WORK INSTRUCTIONS — Where a line holds the word "frame", copy that line.

________________________________________

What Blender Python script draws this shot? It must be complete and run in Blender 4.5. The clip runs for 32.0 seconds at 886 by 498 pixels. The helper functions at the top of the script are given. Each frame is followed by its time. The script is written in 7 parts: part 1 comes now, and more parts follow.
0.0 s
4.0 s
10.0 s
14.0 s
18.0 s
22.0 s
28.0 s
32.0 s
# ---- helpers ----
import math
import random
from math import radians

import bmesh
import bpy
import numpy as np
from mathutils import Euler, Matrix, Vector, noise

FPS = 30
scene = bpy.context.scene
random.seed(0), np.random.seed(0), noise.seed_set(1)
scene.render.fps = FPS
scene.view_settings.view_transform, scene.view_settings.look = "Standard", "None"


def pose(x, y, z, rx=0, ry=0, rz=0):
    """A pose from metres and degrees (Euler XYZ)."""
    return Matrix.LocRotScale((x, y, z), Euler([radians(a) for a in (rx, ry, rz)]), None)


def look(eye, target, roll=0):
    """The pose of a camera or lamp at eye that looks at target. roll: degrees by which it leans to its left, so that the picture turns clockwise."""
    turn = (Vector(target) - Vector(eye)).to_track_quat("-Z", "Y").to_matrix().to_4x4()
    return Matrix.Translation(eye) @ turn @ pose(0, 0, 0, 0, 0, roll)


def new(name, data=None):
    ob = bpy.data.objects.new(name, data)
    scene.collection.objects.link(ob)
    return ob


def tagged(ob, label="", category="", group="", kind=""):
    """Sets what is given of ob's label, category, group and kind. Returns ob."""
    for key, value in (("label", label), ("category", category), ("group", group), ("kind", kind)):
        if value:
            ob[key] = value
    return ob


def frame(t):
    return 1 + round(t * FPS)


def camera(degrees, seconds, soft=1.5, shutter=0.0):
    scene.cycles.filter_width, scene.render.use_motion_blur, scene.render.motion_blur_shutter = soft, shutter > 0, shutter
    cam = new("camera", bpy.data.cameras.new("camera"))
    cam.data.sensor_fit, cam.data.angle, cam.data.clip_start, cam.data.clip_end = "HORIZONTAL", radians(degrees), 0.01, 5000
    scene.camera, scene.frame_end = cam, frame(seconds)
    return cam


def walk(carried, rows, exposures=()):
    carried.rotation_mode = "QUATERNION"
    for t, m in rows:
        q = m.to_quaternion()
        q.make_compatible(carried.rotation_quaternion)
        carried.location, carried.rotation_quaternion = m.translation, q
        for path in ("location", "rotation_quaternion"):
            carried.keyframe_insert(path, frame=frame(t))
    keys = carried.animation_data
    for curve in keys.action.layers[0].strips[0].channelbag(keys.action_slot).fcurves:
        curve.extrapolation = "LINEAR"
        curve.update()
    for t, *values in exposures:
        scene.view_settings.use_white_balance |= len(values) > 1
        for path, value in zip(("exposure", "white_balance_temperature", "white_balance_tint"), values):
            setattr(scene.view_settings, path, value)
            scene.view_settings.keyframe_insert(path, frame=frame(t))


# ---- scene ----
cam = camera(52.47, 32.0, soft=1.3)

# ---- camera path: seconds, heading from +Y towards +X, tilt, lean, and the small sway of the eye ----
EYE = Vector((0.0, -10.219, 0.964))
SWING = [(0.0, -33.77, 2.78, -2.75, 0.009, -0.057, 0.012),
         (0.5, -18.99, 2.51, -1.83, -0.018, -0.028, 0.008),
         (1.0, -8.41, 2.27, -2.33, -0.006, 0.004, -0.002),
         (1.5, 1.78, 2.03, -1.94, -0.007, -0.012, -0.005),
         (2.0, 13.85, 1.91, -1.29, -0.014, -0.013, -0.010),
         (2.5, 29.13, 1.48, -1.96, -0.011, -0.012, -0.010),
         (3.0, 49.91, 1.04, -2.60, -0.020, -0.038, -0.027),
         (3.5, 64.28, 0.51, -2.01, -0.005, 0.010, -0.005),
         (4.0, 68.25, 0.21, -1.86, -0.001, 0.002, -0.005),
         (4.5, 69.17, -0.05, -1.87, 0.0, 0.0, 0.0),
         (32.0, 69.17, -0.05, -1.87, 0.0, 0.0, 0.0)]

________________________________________

RESULT OF THE TASK —
What Blender Python script draws this shot? It must be complete and run in Blender 4.5. The clip runs for 32.0 seconds at 886 by 498 pixels. The helper functions at the top of the script are given. Each frame is followed by its time. The script is written in 7 parts: part 1 comes now, and more parts follow.
def frame(t):
    scene.camera, scene.frame_end = cam, frame(seconds)
            carried.keyframe_insert(path, frame=frame(t))
            scene.view_settings.keyframe_insert(path, frame=frame(t))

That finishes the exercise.